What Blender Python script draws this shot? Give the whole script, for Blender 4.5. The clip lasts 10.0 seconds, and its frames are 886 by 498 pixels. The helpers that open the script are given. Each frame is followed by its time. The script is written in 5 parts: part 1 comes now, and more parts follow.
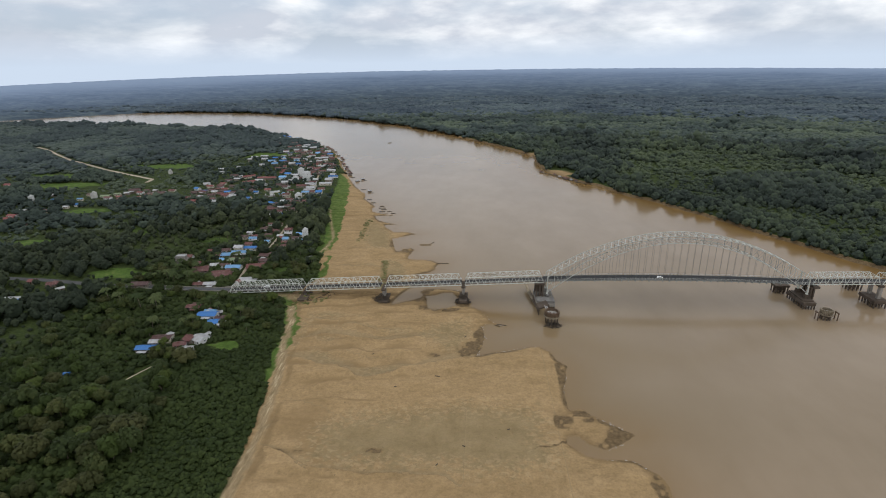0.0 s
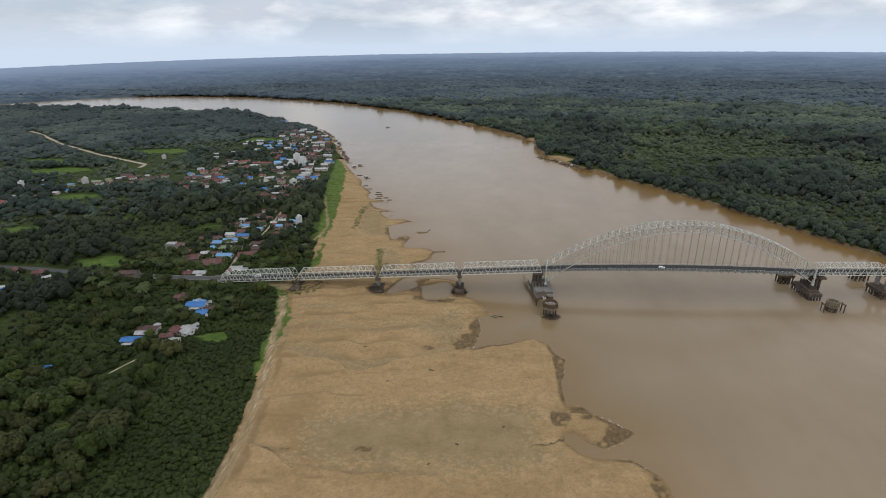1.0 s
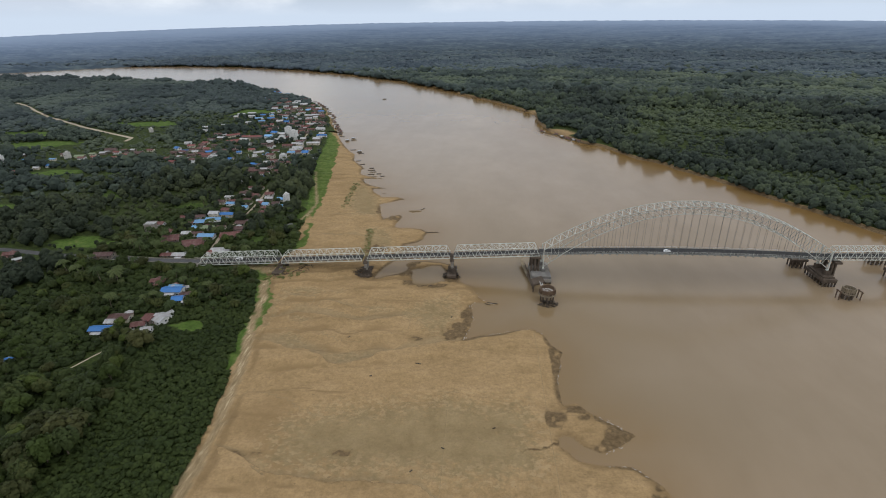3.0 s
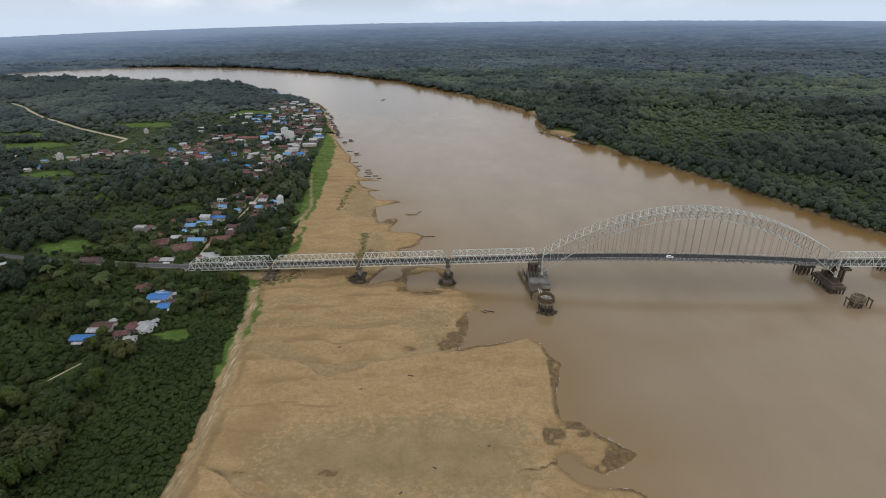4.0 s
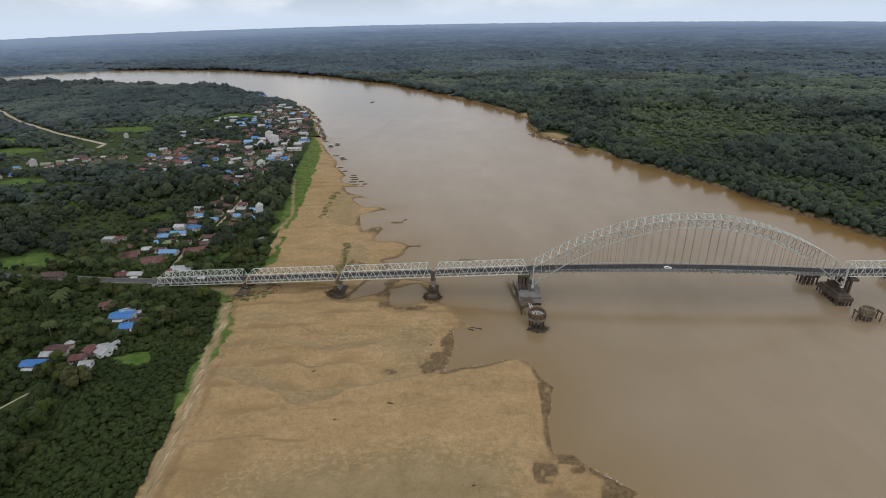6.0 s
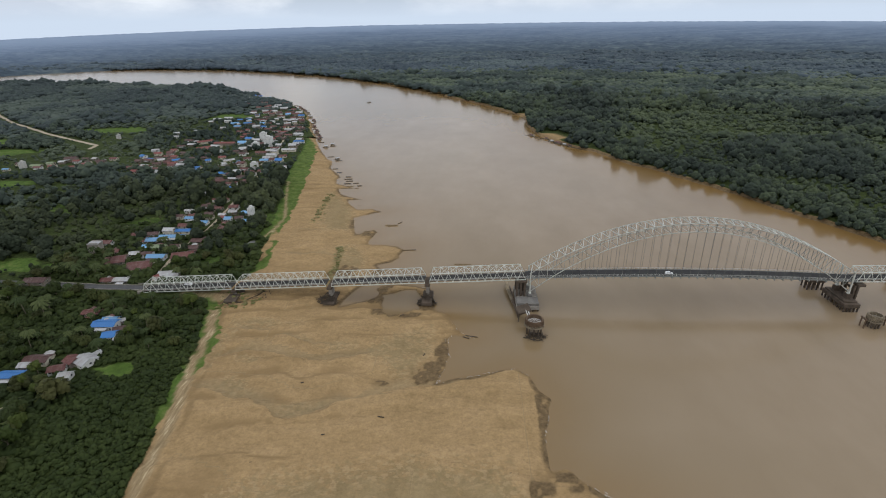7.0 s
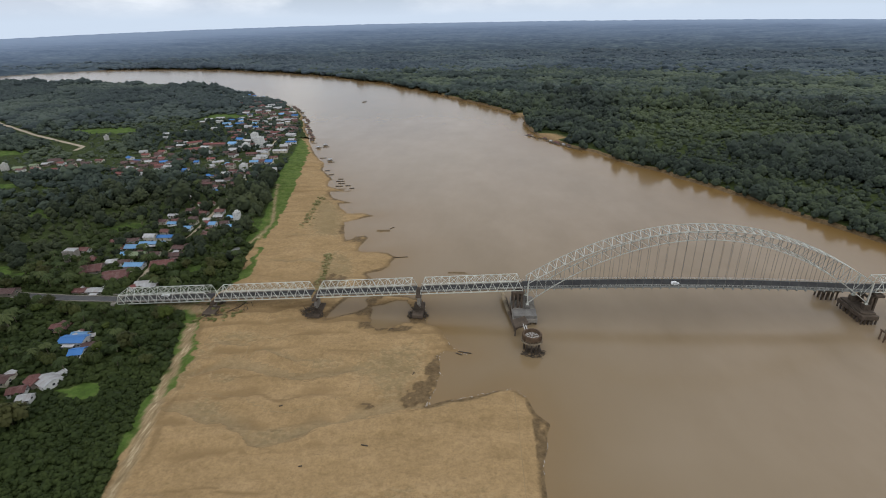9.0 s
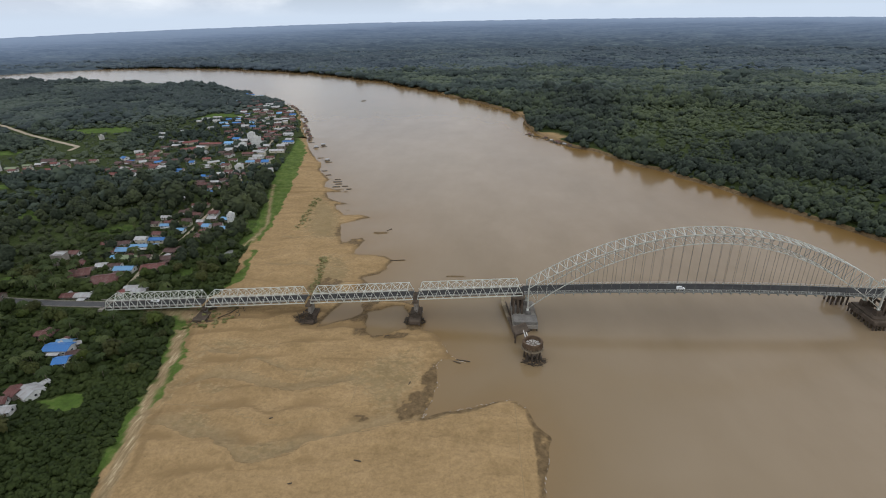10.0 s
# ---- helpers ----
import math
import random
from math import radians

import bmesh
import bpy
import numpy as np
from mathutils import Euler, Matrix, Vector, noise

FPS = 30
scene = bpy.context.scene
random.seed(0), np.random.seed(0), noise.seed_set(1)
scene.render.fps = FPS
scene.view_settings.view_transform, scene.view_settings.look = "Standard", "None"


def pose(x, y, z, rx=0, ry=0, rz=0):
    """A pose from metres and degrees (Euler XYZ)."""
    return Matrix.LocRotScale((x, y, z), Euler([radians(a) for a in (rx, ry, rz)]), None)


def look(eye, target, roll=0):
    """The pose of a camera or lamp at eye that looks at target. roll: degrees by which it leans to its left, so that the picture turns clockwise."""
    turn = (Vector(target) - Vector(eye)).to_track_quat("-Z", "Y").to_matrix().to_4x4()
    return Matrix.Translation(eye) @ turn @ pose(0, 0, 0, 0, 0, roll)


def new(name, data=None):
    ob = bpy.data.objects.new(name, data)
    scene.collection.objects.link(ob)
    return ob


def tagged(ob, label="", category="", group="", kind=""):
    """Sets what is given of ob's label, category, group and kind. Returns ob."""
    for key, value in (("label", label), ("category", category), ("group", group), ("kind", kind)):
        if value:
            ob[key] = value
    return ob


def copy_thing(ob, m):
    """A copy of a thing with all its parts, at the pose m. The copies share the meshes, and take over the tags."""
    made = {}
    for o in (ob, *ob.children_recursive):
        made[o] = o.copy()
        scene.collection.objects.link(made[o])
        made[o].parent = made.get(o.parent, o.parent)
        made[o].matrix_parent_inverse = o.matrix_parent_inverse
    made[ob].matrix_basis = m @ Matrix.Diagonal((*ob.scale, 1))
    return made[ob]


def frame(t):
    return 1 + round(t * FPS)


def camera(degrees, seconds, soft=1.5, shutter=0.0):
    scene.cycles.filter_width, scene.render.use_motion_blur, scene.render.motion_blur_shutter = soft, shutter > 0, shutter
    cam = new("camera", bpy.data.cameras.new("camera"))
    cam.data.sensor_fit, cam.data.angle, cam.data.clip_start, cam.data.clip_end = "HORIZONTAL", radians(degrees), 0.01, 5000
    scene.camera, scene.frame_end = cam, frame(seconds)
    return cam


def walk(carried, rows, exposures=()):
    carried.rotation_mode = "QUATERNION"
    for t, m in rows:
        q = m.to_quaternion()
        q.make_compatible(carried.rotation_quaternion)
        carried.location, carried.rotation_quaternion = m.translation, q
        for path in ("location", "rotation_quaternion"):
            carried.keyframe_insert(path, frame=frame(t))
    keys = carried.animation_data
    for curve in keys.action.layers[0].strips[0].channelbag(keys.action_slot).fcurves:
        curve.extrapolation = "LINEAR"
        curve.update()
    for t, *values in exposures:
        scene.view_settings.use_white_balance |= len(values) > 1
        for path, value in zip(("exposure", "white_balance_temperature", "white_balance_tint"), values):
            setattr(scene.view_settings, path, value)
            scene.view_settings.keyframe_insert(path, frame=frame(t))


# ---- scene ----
cam = camera(81.1, 10.0, soft=1.0)
PATH = [
    (0, (-51.977, -367.027, 172.866), (-52.112, -365.146, 172.198), -0.9),
    (0.5, (-50.699, -361.134, 172.087), (-50.834, -359.261, 171.398), -0.9),
    (1, (-49.393, -355.154, 171.332), (-49.528, -353.293, 170.611), -0.8),
    (1.5, (-48.067, -349.127, 170.598), (-48.203, -347.279, 169.844), -0.8),
    (2, (-46.733, -343.091, 169.884), (-46.869, -341.257, 169.098), -0.8),
    (2.5, (-45.399, -337.077, 169.187), (-45.537, -335.256, 168.371), -0.8),
    (2.7, (-44.870, -334.690, 168.912), (-45.008, -332.869, 168.096), -0.8),
    (3.8, (-41.997, -321.730, 167.443), (-42.138, -319.909, 166.629), -0.8),
    (4, (-41.493, -319.424, 167.18), (-41.634, -317.603, 166.366), -0.8),
    (4.5, (-40.249, -313.729, 166.533), (-40.386, -311.906, 165.722), -0.8),
    (5, (-39.047, -308.145, 165.893), (-39.177, -306.322, 165.082), -0.8),
    (5.5, (-37.893, -302.677, 165.259), (-38.017, -300.853, 164.45), -0.9),
    (7, (-34.781, -286.932, 163.374), (-34.895, -285.106, 162.566), -1.0),
    (7.5, (-33.878, -281.867, 162.744), (-33.993, -280.041, 161.935), -1.0),
    (8, (-33.05, -276.864, 162.11), (-33.16, -275.038, 161.302), -1.0),
    (8.5, (-32.3, -271.897, 161.471), (-32.409, -270.071, 160.662), -1.1),
    (9, (-31.633, -266.937, 160.824), (-31.744, -265.112, 160.013), -1.1),
    (9.5, (-31.051, -261.949, 160.167), (-31.163, -260.124, 159.355), -1.2),
    (10, (-30.557, -256.893, 159.499), (-30.67, -255.07, 158.684), -1.2),
]
walk(cam, [(t, look(eye, target, roll)) for t, eye, target, roll in PATH])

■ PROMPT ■
From the listing above, report the number of lines containing the string "target", without any accompanying remarks.

■ WRITTEN ANSWER ■
4